#### MATERIAL:

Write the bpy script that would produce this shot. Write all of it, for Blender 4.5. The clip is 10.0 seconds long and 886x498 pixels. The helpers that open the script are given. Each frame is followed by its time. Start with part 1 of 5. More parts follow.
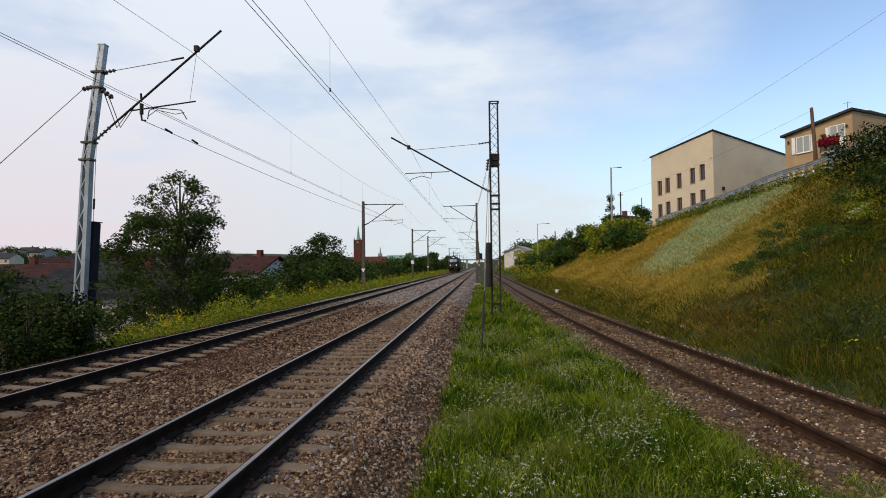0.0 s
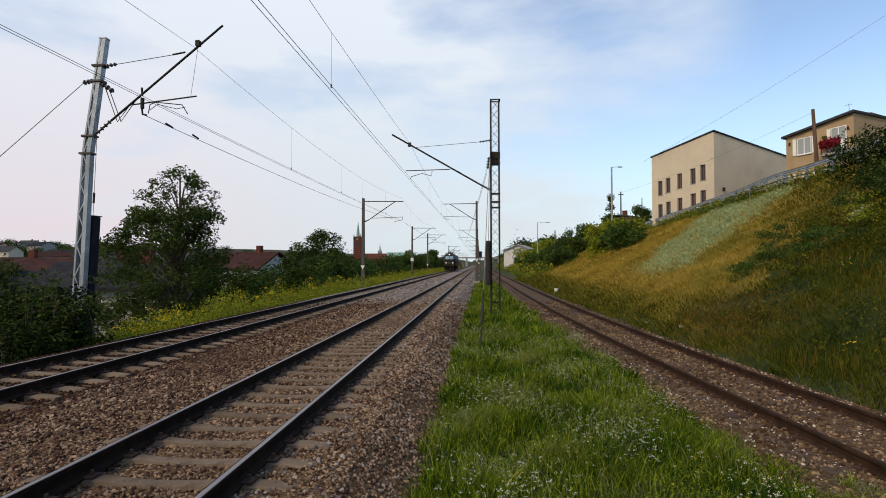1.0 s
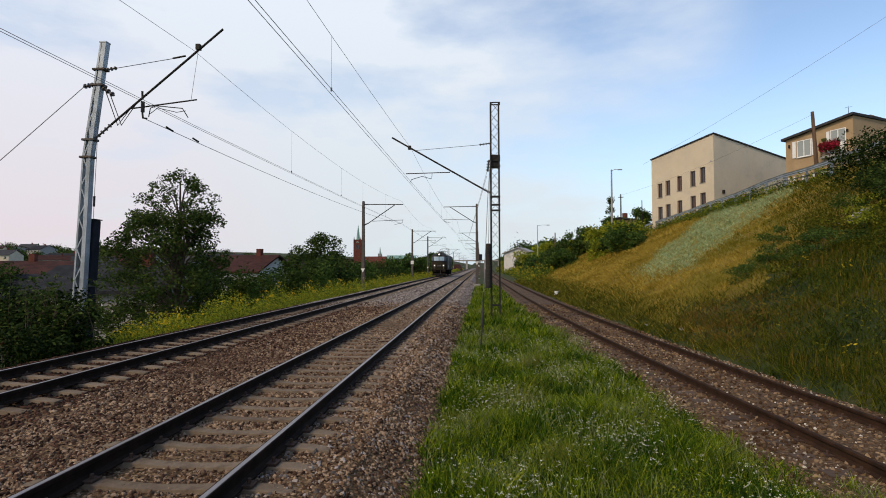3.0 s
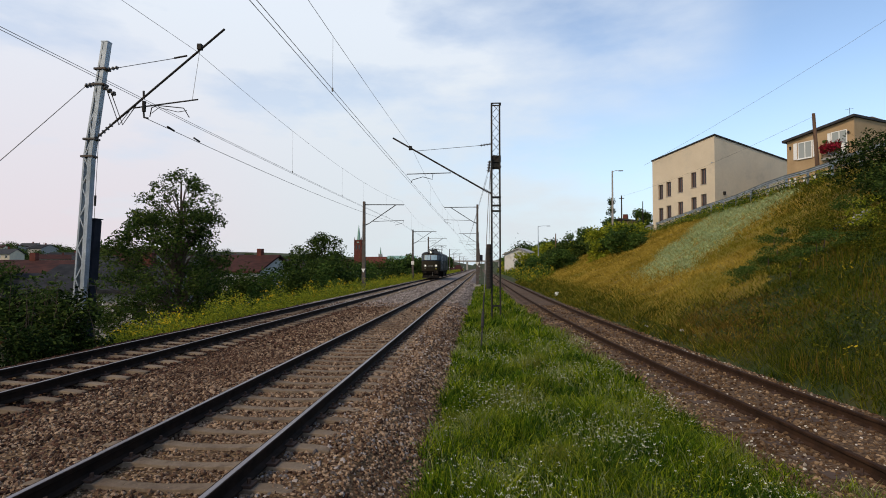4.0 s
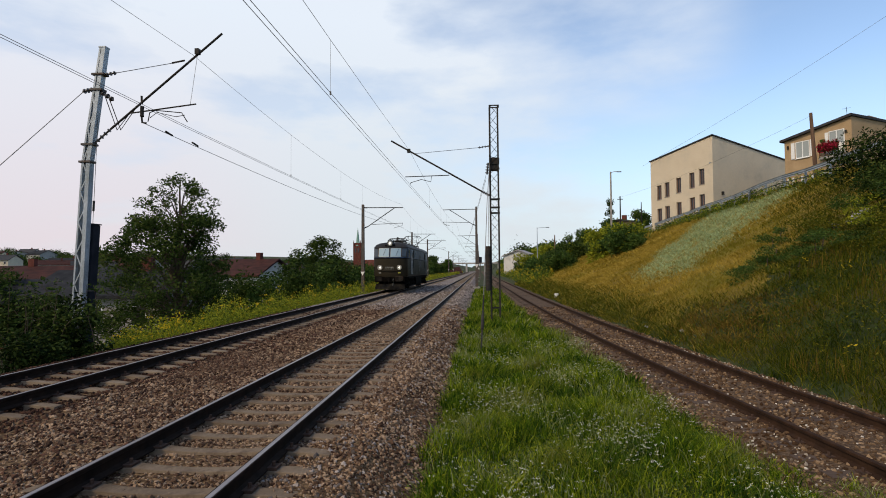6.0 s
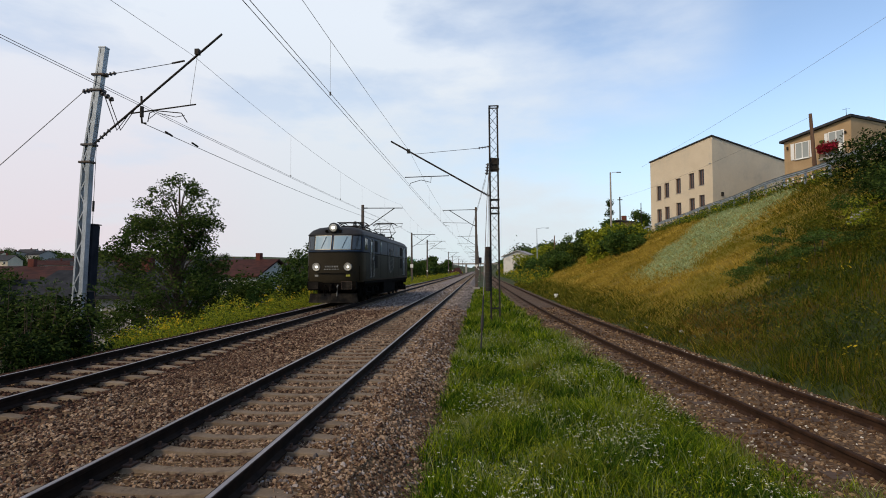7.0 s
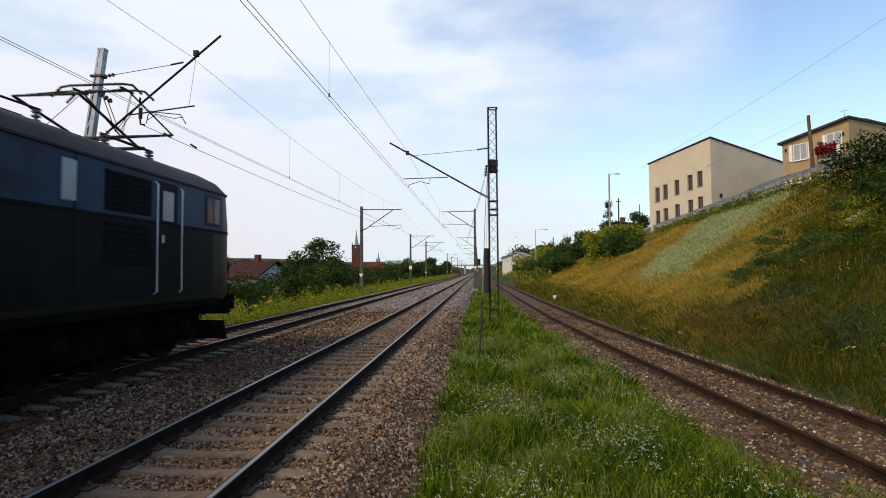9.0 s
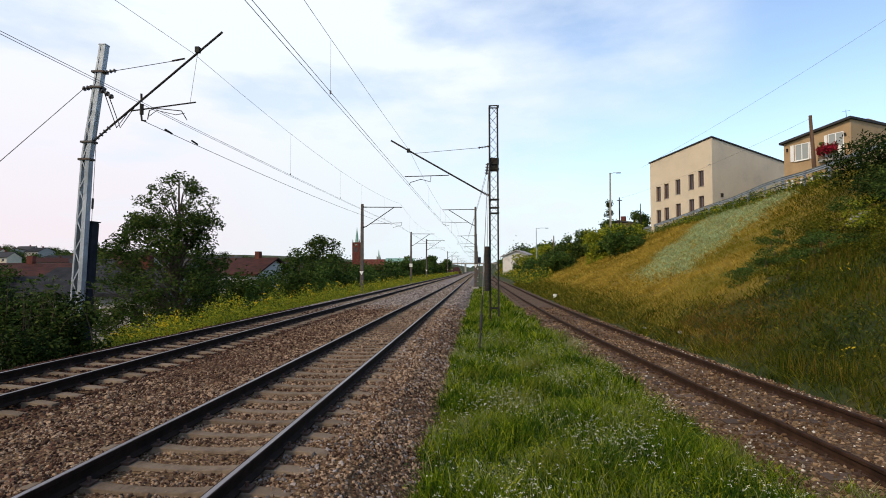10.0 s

#### YOUR OBJECTIVE:
Print the listing above in full, exactly as written. Omit any pictures.

#### REPLY TO THE EXERCISE:
Write the bpy script that would produce this shot. Write all of it, for Blender 4.5. The clip is 10.0 seconds long and 886x498 pixels. The helpers that open the script are given. Each frame is followed by its time. Start with part 1 of 5. More parts follow.
0.0 s
1.0 s
3.0 s
4.0 s
6.0 s
7.0 s
9.0 s
10.0 s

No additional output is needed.